If you want to semi-auto create these partitions in preparation for a BMR rollback, without having to manually create the LVM's then you can do the following steps (Do not do this for non-BMR tasks such as just rolling back to a machine that already has the LVM partitions created. BMR ONLY):
- From the Linux LiveDVD, mount the "/" recovery point for the machine you wish to restore.
- Use fdisk to manually create your physical disk layout example /dev/sda1, /dev/sda2, /dev/sda5 ....etc
- Locate the LVM archive directory in your mounted recovery point which is normally /etc/lvm/archive/example-volumegroup.vg
- Create your physical disks to be used for your LVM. The UUID in the example below should be the same UUID of the physical disk in your example-volumegroup.vg file. If you have more than one physical disk in your example-volumegroup.vg file, then you need to run the command for all the necessary physical disks in the file..
- pvcreate --uuid "MUKwI1-nGCQ-XWHx-O3Ip-rF68-DpAR-Xbjc7a" --restorefile /etc/lvm/archive/example-volumegroup.vg /dev/sda5
- Once all of your physical disks have been restored then you need to restore the Volume group and the Logical volumes within. In the below command, the last argument should be the name of the volume group you are restoring.
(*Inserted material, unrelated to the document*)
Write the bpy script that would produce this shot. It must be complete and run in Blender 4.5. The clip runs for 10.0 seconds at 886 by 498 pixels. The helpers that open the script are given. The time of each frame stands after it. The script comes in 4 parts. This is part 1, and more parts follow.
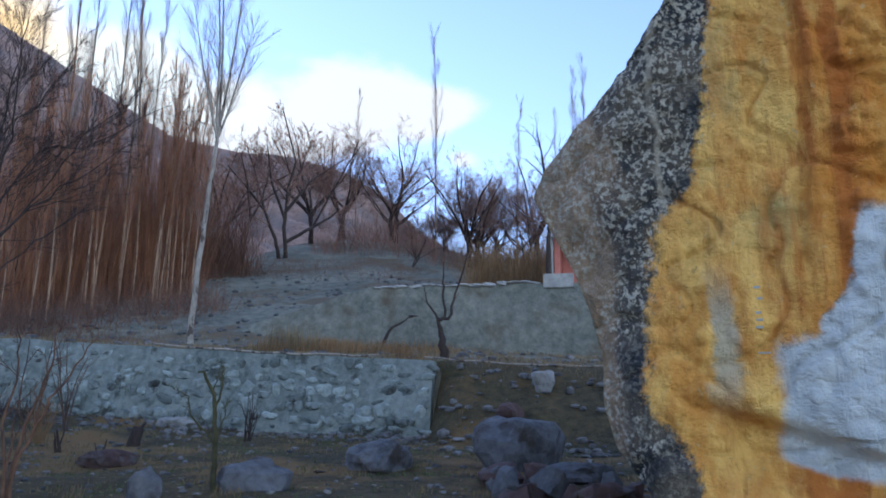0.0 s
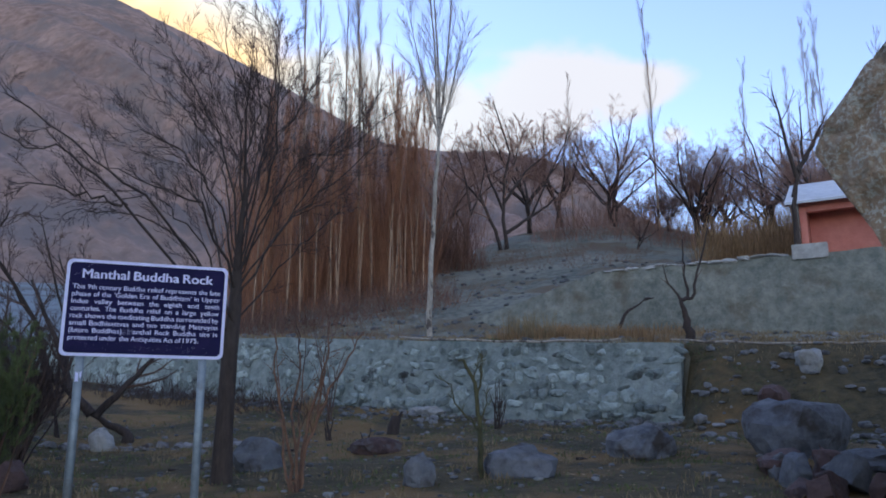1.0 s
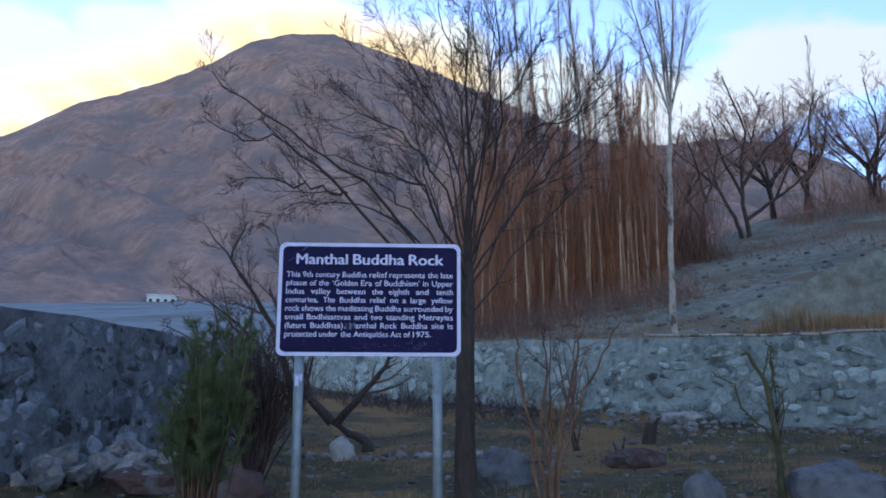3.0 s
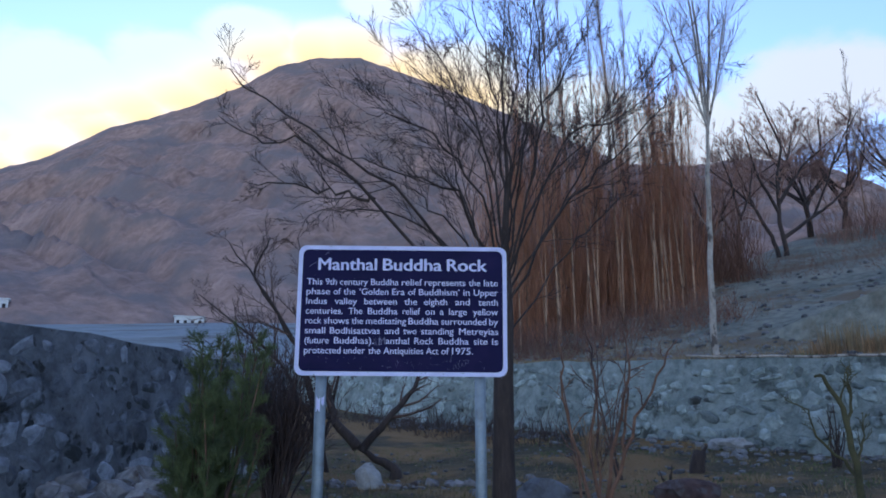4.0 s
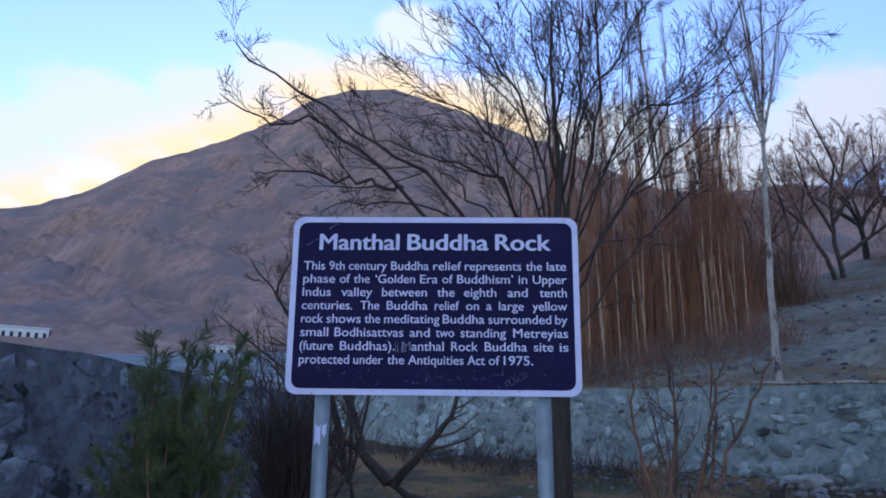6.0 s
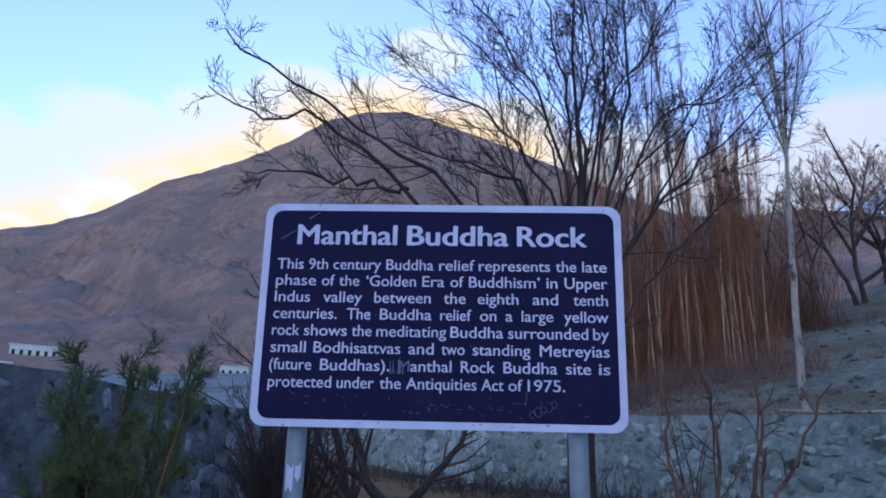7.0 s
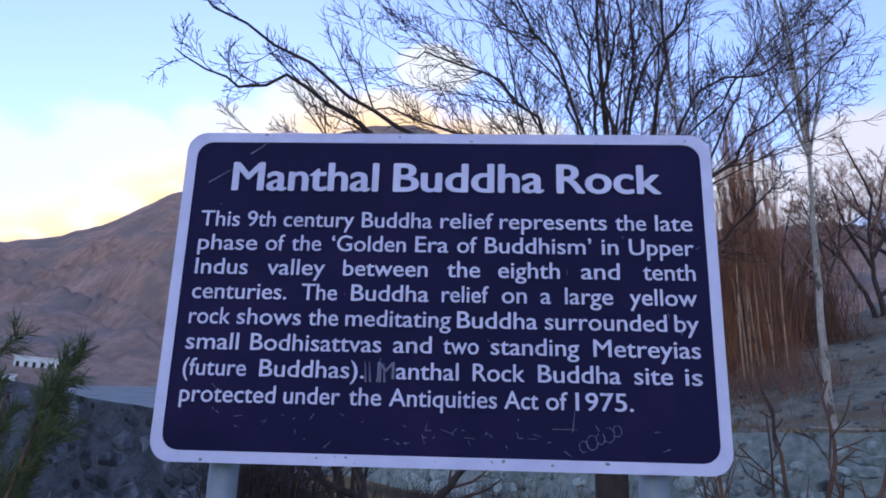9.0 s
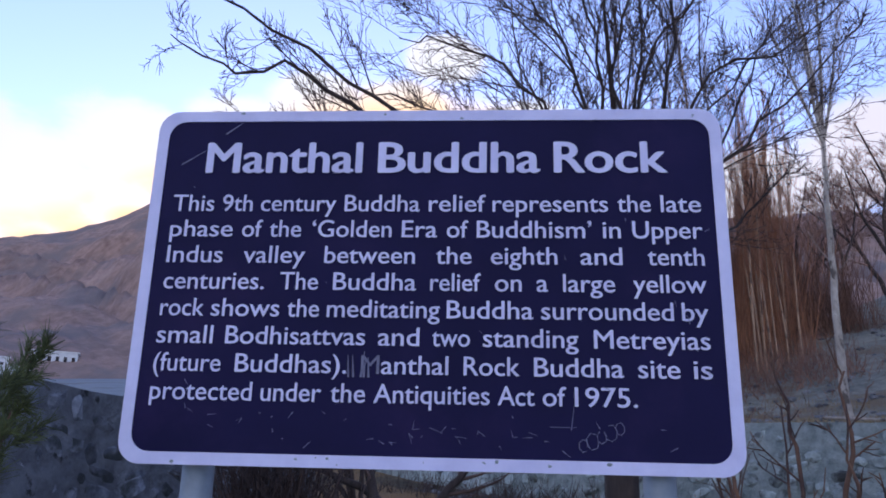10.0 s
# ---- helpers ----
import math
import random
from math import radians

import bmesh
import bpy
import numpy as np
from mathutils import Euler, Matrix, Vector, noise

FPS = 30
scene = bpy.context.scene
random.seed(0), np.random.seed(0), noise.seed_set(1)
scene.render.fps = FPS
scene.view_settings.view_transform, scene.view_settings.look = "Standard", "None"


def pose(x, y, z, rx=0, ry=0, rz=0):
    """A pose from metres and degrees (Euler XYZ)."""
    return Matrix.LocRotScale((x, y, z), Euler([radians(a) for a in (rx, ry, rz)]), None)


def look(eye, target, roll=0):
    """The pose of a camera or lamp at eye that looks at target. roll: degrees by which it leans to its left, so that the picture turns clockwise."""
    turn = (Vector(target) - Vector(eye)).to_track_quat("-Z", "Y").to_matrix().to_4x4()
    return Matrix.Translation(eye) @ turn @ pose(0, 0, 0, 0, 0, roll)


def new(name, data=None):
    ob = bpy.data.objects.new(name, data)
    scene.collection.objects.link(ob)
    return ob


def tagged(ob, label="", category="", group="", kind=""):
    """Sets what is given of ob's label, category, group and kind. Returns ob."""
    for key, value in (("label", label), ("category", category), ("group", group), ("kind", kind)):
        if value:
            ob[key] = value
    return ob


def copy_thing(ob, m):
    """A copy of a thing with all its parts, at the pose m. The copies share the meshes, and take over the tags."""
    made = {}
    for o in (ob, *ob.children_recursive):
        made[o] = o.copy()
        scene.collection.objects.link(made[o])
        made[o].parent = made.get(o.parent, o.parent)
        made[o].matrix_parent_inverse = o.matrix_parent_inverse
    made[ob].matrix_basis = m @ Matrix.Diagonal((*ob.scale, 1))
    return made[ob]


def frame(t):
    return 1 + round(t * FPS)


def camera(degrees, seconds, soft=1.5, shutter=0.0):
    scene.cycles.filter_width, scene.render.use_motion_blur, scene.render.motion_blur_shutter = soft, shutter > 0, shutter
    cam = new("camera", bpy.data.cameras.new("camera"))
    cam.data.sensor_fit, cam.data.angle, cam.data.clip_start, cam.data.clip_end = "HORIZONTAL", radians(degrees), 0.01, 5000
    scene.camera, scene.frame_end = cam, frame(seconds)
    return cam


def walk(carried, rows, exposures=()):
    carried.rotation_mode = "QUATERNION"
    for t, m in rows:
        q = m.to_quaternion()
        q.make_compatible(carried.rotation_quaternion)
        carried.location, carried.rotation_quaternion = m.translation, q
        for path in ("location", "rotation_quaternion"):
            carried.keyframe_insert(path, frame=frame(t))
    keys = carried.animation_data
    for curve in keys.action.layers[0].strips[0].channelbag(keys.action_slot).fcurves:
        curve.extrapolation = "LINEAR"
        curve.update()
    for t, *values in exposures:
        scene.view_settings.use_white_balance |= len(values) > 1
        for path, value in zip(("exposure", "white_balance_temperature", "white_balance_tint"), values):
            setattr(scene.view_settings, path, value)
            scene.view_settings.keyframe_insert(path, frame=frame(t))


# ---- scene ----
cam = camera(59.5, 10.0, 1.8)
PATH = [
    (0, (0.441, -6.871, 0.71), (1.574, -5.283, 1.154), 0.7),
    (0.5, (0.276, -6.65, 0.688), (1.153, -4.906, 1.124), 0.4),
    (1, (0.164, -6.467, 0.673), (0.818, -4.623, 1.087), -0.1),
    (1.5, (0.226, -6.084, 0.693), (0.683, -4.178, 1.095), -0.5),
    (2, (0.238, -5.745, 0.679), (0.531, -3.808, 1.08), -0.9),
    (2.5, (0.223, -5.416, 0.688), (0.407, -3.467, 1.098), -0.8),
    (3, (0.214, -5.036, 0.691), (0.316, -3.085, 1.122), -0.4),
    (3.2, (0.205, -4.887, 0.699), (0.279, -2.937, 1.139), -0.5),
    (4.5, (0.129, -4.031, 0.75), (0.149, -2.1, 1.27), 0.1),
    (5, (0.167, -3.714, 0.764), (0.157, -1.79, 1.308), 0.2),
    (5.5, (0.169, -3.46, 0.788), (0.126, -1.534, 1.325), 0.4),
    (5.7, (0.152, -3.33, 0.784), (0.098, -1.406, 1.326), 0.2),
    (6.8, (0.087, -2.582, 0.872), (0.017, -0.678, 1.48), 0.9),
    (7, (0.111, -2.467, 0.89), (0.028, -0.566, 1.504), 1.0),
    (7.5, (0.102, -2.205, 0.911), (0.017, -0.311, 1.549), 1.1),
    (8, (0.051, -1.947, 0.947), (-0.027, -0.057, 1.597), 1.4),
    (8.5, (0.044, -1.756, 0.971), (-0.038, 0.131, 1.628), 1.2),
    (9, (0.084, -1.62, 1.01), (-0.016, 0.27, 1.657), 1.3),
    (9.5, (0.113, -1.537, 1.018), (-0.004, 0.351, 1.668), 1.1),
    (10, (0.124, -1.5, 1.037), (-0.005, 0.396, 1.662), 1.1),
]
walk(cam, [(t, look(eye, target, roll)) for t, eye, target, roll in PATH], [(0, 1.85, 6050, 20), (1.0, 1.66, 6350, 23), (2.0, 1.72, 6130, 20), (3.0, 1.7, 5800, 19), (4.5, 1.55, 5680, 22), (7.0, 1.5, 5600, 25), (8.5, 1.57, 5850, 28), (10, 1.63, 6180, 36)])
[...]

- vgcfgrestore -f /etc/lvm/archive/example-volumegroup.vg example-volumegroup
- You then need to format your logical partitions that were created so that you can mount them to folders, so that the Core will be able to see them for the manual rollback process. Example(YOUR SETUP WILL BE DIFFERENT):
- mkdir /mnt/boot /mnt/root /mnt/data
- mkfs.ext4 /dev/sda1 /mnt/boot ; mkfs.ext4 /dev/mapper/example--volumegroup_root ; mkfs.ext4 /dev/mapper/example-volumegroup_data
- mount /dev/sda1 /mnt/boot ; mount /dev/mapper/example--volumegroup_root /mnt/root ; mount /dev/mapper/example--volumegroup_data /mnt/data
- Complete the restore from the Core Console using the manual partitioning option and map the recovery point to the proper mount point.